Requirements:
Copy exactly the lines of the material below that run from the one containing "scene.view_settings.use_white_balance |= len(values)" through the one containing "setattr(scene.view_settings, path, value)". Copy no other lines.

....

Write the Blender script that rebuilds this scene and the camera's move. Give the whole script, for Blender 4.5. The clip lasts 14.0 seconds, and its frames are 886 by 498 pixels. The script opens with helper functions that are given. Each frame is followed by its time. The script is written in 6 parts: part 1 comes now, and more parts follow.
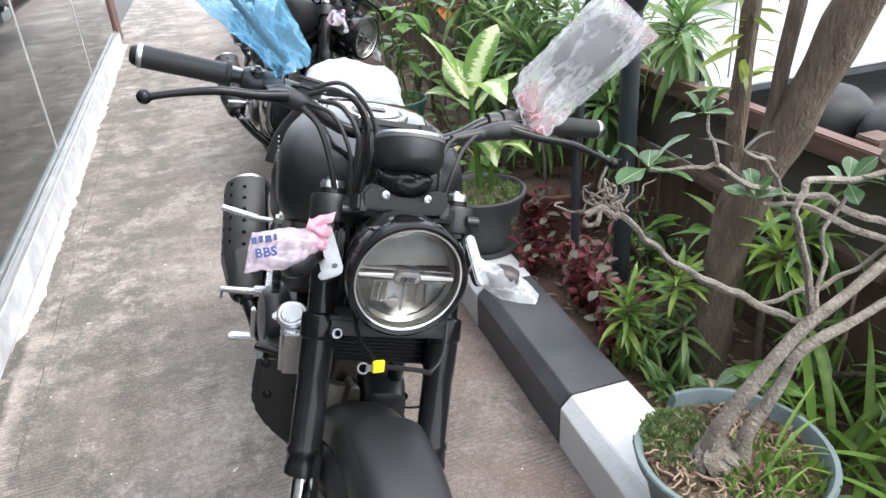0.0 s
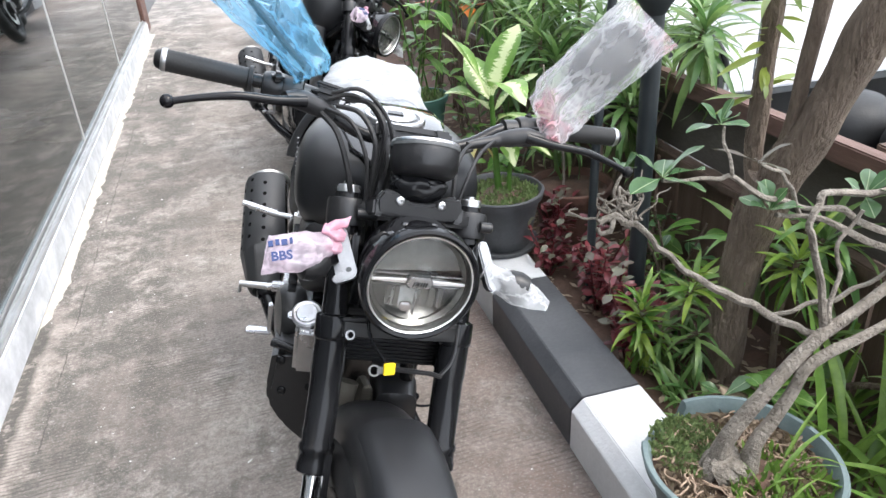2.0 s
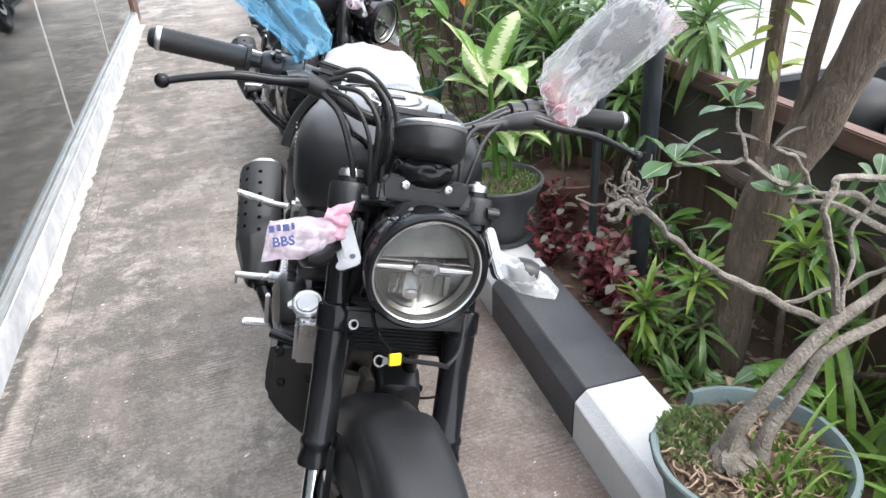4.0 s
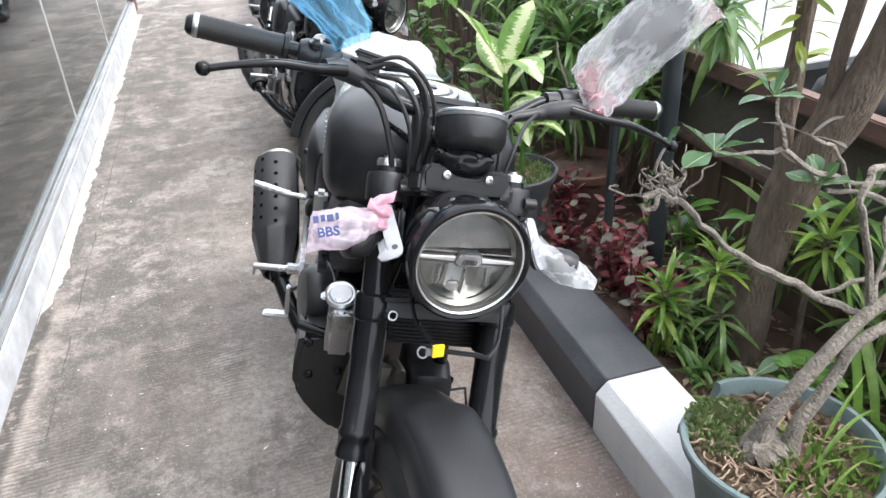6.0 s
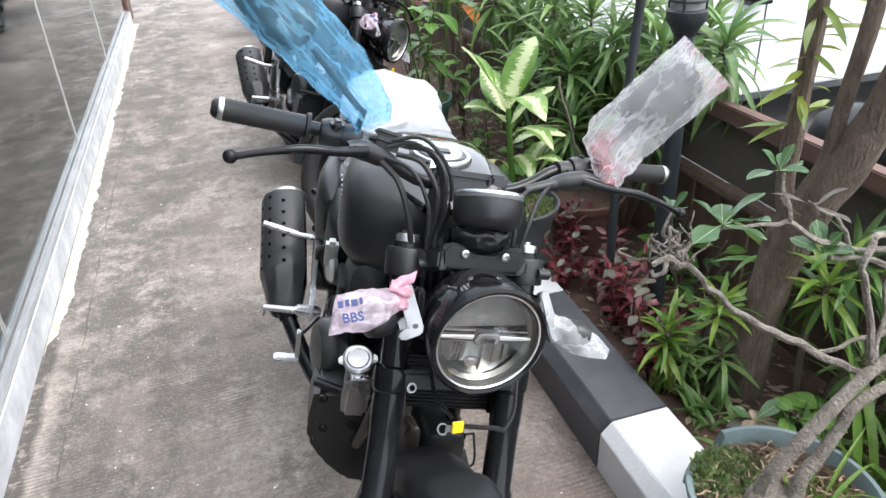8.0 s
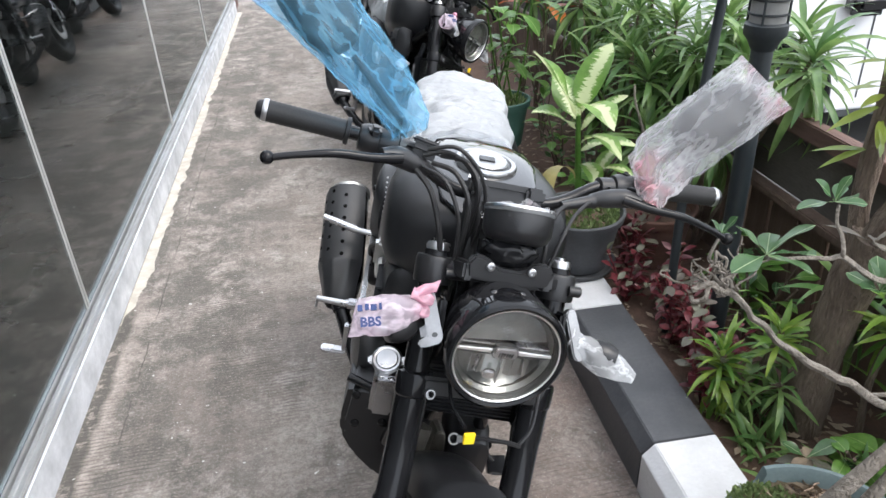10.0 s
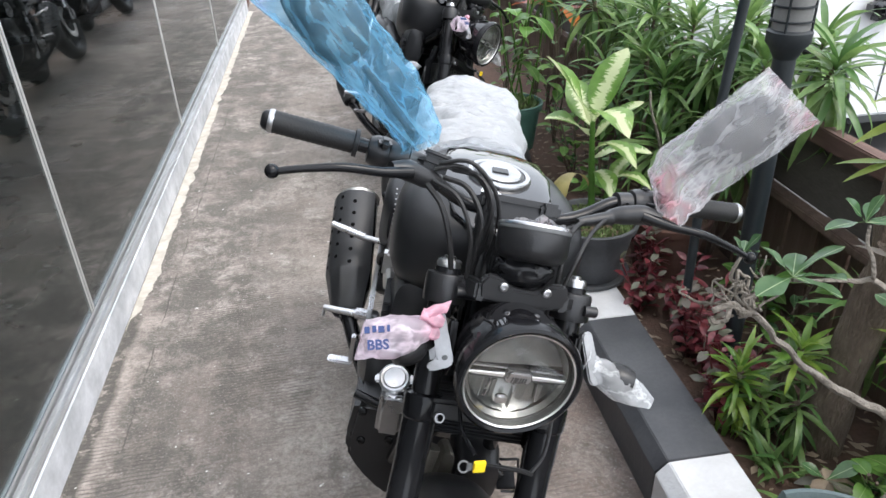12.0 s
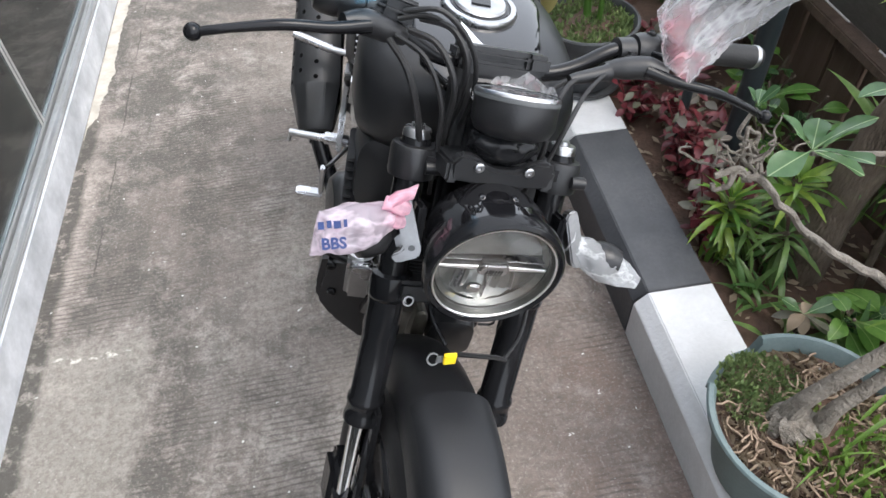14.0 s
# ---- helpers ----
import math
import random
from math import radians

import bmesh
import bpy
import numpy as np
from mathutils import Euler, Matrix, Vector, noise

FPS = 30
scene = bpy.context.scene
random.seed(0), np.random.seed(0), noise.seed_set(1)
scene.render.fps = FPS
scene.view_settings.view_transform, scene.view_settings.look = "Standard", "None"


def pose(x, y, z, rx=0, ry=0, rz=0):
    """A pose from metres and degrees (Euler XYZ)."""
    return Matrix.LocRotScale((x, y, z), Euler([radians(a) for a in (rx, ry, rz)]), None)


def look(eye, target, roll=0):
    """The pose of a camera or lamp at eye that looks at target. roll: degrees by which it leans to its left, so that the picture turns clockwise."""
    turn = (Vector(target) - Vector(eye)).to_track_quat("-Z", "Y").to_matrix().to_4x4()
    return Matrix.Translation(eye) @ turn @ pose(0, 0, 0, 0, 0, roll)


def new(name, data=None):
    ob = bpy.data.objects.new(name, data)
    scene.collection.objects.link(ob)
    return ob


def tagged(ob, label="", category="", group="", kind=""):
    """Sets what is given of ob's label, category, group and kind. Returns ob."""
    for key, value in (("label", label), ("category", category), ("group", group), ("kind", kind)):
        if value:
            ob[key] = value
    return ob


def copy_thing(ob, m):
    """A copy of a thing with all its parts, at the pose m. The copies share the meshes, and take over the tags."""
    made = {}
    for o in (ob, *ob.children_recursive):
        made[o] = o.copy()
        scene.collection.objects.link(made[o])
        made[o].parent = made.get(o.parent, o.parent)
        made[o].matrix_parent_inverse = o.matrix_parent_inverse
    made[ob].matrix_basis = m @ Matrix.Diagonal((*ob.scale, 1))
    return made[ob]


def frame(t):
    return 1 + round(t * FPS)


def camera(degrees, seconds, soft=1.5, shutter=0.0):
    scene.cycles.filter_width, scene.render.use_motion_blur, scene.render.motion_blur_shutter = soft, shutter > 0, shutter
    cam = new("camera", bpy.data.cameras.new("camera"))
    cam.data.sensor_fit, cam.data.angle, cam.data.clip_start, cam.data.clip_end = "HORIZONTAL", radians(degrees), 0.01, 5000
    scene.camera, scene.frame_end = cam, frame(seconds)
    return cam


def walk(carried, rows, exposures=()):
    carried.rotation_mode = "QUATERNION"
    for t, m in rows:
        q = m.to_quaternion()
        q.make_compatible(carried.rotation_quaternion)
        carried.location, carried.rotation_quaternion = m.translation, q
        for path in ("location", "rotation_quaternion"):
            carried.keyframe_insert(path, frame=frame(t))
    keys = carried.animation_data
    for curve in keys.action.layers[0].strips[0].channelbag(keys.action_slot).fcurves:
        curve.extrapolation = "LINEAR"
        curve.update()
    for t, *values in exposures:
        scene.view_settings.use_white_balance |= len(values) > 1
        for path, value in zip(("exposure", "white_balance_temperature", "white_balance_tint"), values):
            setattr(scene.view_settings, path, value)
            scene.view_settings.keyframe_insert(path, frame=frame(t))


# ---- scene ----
cam = camera(63.8, 14.0)
PATH = [
    (0, (-0.195, -0.961, 1.348), (0.298, 0.749, 0.435), -4.1),
    (0.5, (-0.191, -0.962, 1.344), (0.228, 0.768, 0.432), -3.7),
    (1, (-0.184, -0.959, 1.349), (0.242, 0.766, 0.432), -3.7),
    (1.5, (-0.183, -0.947, 1.361), (0.246, 0.775, 0.439), -3.6),
    (2, (-0.185, -0.97, 1.373), (0.251, 0.747, 0.445), -3.6),
    (2.5, (-0.191, -0.98, 1.367), (0.249, 0.733, 0.433), -3.5),
    (3, (-0.186, -0.962, 1.354), (0.259, 0.748, 0.417), -3.5),
    (5.5, (-0.245, -0.925, 1.345), (0.219, 0.767, 0.383), -3.2),
    (6, (-0.264, -0.909, 1.344), (0.203, 0.779, 0.378), -3.2),
    (6.5, (-0.29, -0.868, 1.338), (0.179, 0.818, 0.369), -3.2),
    (7, (-0.294, -0.843, 1.365), (0.179, 0.839, 0.392), -3.0),
    (7.5, (-0.289, -0.85, 1.414), (0.191, 0.831, 0.443), -2.9),
    (8, (-0.286, -0.871, 1.462), (0.199, 0.809, 0.492), -2.9),
    (8.5, (-0.266, -0.878, 1.481), (0.224, 0.8, 0.51), -2.7),
    (9, (-0.23, -0.887, 1.499), (0.197, 0.808, 0.528), -2.8),
    (9.2, (-0.221, -0.887, 1.495), (0.114, 0.83, 0.524), -2.9),
    (11.5, (-0.192, -0.872, 1.476), (0.029, 0.861, 0.503), -2.5),
    (12, (-0.195, -0.835, 1.485), (0.033, 0.897, 0.511), -2.4),
    (12.5, (-0.195, -0.781, 1.497), (0.032, 0.923, 0.475), -2.4),
    (13, (-0.172, -0.716, 1.512), (0.044, 0.884, 0.333), -2.4),
    (13.5, (-0.148, -0.669, 1.523), (0.053, 0.798, 0.178), -2.3),
    (14, (-0.138, -0.644, 1.524), (0.045, 0.686, 0.042), -2.3),
]
walk(cam, [(t, look(eye, target, roll)) for t, eye, target, roll in PATH], [(0.0, 1.92), (6.5, 1.91), (8.0, 1.82), (9.0, 1.69), (11.5, 1.54), (12.5, 1.54), (14.0, 1.57)])

# ---- light ----
world = bpy.data.worlds.new("overcast_sky")
scene.world = world
world.use_nodes = True
wn = world.node_tree.nodes
wl = world.node_tree.links
sky = wn.new("ShaderNodeTexSky")
sky.sky_type = 'NISHITA'
sky.sun_disc = False
sky.sun_elevation = radians(62)
sky.sun_rotation = radians(119)
sky.air_density, sky.dust_density, sky.ozone_density = 1.0, 4.0, 1.0
haze = wn.new("ShaderNodeMix")
haze.data_type = 'RGBA'
haze.inputs[0].default_value = 0.65
haze.inputs[7].default_value = (8.2, 8.6, 9.2, 1)
wl.new(sky.outputs[0], haze.inputs[6])
wl.new(haze.outputs[2], wn["Background"].inputs[0])
wn["Background"].inputs[1].default_value = 0.135
sun = new("sun", bpy.data.lights.new("sun", 'SUN'))
sun.data.energy, sun.data.angle, sun.data.color = 0.7, radians(30), (1.0, 0.97, 0.93)
sun.matrix_world = look((3.6, -2.0, 5.6), (0, 0.4, 0))

# ---- materials ----


def nodes_of(name):
    m = bpy.data.materials.new(name)
    m.use_nodes = True
    return m, m.node_tree.nodes, m.node_tree.links, m.node_tree.nodes["Principled BSDF"]


def noise_fac(n, l, scale, detail=6.0, rough=0.6, stretch=None, lo=0.35, hi=0.65):
    """A noise from 0 to 1 in object space, between two thresholds."""
    co = n.new("ShaderNodeTexCoord")
    tex = n.new("ShaderNodeTexNoise")
    tex.inputs["Scale"].default_value = scale
    tex.inputs["Detail"].default_value = detail
    tex.inputs["Roughness"].default_value = rough
    src = co.outputs["Object"]
    if stretch:
        mp = n.new("ShaderNodeMapping")
        mp.inputs["Scale"].default_value = stretch
        l.new(src, mp.inputs[0])
        src = mp.outputs[0]
    l.new(src, tex.inputs["Vector"])
    r = n.new("ShaderNodeMapRange")
    r.inputs[1].default_value, r.inputs[2].default_value = lo, hi
    l.new(tex.outputs[0], r.inputs[0])
    return r.outputs[0]


def mixed(n, l, fac, a, b):
    m = n.new("ShaderNodeMix")
    m.data_type = 'RGBA'
    if isinstance(fac, float):
        m.inputs[0].default_value = fac
    else:
        l.new(fac, m.inputs[0])
    for i, c in ((6, a), (7, b)):
        if isinstance(c, tuple):
            m.inputs[i].default_value = (*c, 1)
        else:
            l.new(c, m.inputs[i])
    return m.outputs[2]


def bumped(n, l, p, height, strength, distance=0.002):
    b = n.new("ShaderNodeBump")
    b.inputs["Strength"].default_value, b.inputs["Distance"].default_value = strength, distance
    l.new(height, b.inputs["Height"])
    l.new(b.outputs[0], p.inputs["Normal"])


def surf(name, c1, c2, big=6.0, fine=120.0, rough=(0.5, 0.7), metal=0.0, bump=0.15, amount=0.5, coat=0.0, stretch=None, gloss=0.5, deep=0.002):
    """A surface of two colours mixed by a coarse and a fine noise, with relief and uneven gloss."""
    m, n, l, p = nodes_of(name)
    coarse = noise_fac(n, l, big, stretch=stretch)
    grain = noise_fac(n, l, fine, 3.0, lo=0.25, hi=0.75, stretch=stretch)
    mid = mixed(n, l, coarse, c1, c2)
    k = n.new("ShaderNodeMath")
    k.operation = 'MULTIPLY'
    k.inputs[1].default_value = amount
    l.new(grain, k.inputs[0])
    l.new(mixed(n, l, k.outputs[0], mid, tuple(x * 0.6 for x in c1)), p.inputs["Base Color"])
    r = n.new("ShaderNodeMapRange")
    r.inputs[3].default_value, r.inputs[4].default_value = rough
    l.new(coarse, r.inputs[0])
    l.new(r.outputs[0], p.inputs["Roughness"])
    p.inputs["Metallic"].default_value = metal
    p.inputs["Specular IOR Level"].default_value = gloss
    p.inputs["Coat Weight"].default_value = coat
    if bump:
        bumped(n, l, p, grain, bump, deep)
    return m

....

Answer below:
        scene.view_settings.use_white_balance |= len(values) > 1
        for path, value in zip(("exposure", "white_balance_temperature", "white_balance_tint"), values):
            setattr(scene.view_settings, path, value)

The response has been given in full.